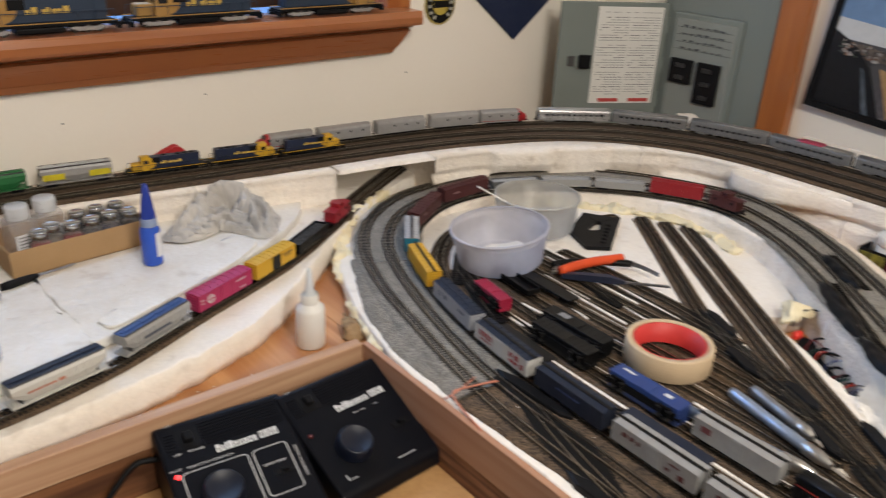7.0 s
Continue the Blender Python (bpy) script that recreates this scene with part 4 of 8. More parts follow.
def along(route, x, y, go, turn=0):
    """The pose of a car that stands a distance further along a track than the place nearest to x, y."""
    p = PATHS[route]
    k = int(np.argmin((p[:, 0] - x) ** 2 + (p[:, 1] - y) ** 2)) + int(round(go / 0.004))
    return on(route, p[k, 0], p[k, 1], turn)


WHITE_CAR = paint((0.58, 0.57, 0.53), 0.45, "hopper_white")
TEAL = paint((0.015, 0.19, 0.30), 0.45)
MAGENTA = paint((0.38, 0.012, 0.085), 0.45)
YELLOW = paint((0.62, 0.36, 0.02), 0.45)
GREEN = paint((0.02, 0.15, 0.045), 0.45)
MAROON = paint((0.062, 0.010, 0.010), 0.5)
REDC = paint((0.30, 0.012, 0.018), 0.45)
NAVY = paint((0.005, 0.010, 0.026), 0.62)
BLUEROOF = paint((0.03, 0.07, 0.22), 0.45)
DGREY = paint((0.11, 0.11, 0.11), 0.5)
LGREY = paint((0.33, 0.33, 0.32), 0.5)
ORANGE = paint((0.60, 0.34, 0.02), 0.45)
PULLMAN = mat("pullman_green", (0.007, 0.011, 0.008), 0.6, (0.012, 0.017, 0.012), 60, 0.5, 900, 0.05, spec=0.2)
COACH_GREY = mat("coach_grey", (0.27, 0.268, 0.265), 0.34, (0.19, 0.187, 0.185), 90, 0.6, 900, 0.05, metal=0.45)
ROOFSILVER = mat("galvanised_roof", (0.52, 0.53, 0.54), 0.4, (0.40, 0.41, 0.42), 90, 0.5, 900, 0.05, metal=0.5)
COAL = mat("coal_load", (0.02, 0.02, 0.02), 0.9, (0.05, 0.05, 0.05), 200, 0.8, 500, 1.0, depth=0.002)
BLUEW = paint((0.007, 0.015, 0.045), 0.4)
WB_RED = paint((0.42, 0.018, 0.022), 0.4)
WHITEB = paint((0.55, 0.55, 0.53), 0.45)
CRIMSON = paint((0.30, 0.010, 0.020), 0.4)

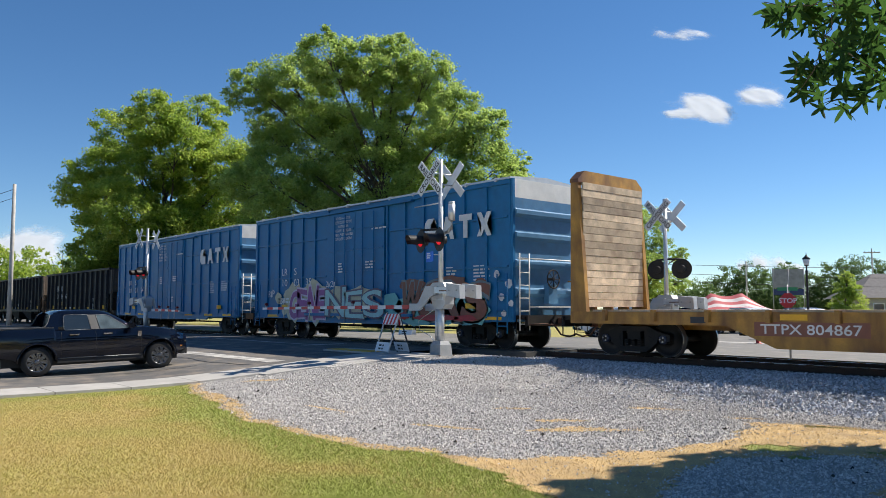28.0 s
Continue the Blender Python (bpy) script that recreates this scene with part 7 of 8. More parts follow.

────────────────

Pictures stay out. Print the data exactly, from its first line through the line containing "return on(route, p[k, 0], p[k, 1], turn)".

7.0 s
Continue the Blender Python (bpy) script that recreates this scene with part 4 of 8. More parts follow.
def along(route, x, y, go, turn=0):
    """The pose of a car that stands a distance further along a track than the place nearest to x, y."""
    p = PATHS[route]
    k = int(np.argmin((p[:, 0] - x) ** 2 + (p[:, 1] - y) ** 2)) + int(round(go / 0.004))
    return on(route, p[k, 0], p[k, 1], turn)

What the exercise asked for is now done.